SEOUL (Reuters) - U.S. Secretary of State Mike Pompeo said on Monday North Korean leader Kim Jong Un was ready to allow international inspectors into the North’s nuclear and missile sites.
Pompeo, who met Kim during a short trip to Pyongyang on Sunday, said the inspectors would visit a missile engine test facility and the Punggye-ri nuclear testing site “as soon as” the two sides agree on logistics.
Pompeo also said both sides were “pretty close” to agreement on the details of a second summit, which Kim proposed to U.S. President Donald Trump in a letter last month.
When asked for a date on the inspection, Pompeo responded: "As soon as we get it logistically worked out. Chairman Kim said he's ready to allow them to come in. There's a lot of logistics that will be required to execute that."

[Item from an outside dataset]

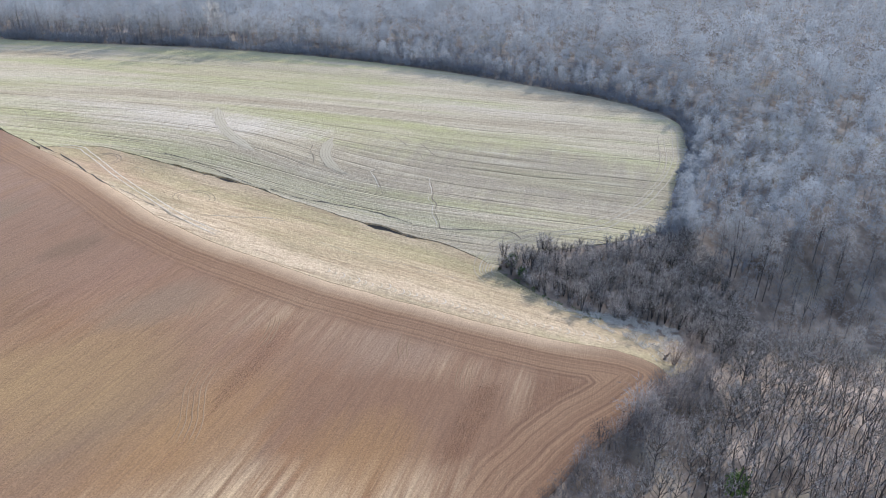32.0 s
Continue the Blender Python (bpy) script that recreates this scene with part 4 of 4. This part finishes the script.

Pompeo said he was hopeful that Kim would allow inspectors to visit a "missile engine test site," believed to be a facility in the town of Tongchang-ri that North Korea says it has begun dismantling.
Pyongyang in May failed to follow through with its promises to allow inspectors to assess its demolition of Punggye-ri in what has become a roadblock in the country's denuclearization commitment, which was reiterated in June after a meeting between Kim and US President Donald Trump in Singapore.
Since Trump and Kim met, US-North Korea relations have stalled. Trump canceled Pompeo's planned trip to Pyongyang in August, citing little evidence that North Korea had followed through on any of its commitments to denuclearize.
Pompeo told reporters that a second summit between Trump and Kim was "pretty close."
"We are not quite there yet. But we will get there," Pompeo said. "We will be having more frequent and higher level working level group discussions than we have had in some time."
Pompeo appeared alongside South Korean President Moon Jae-in, who said a second US-North Korea summit would provide a chance to take "a decisive step forward in the denuclearization and peace process on the Korean Peninsula."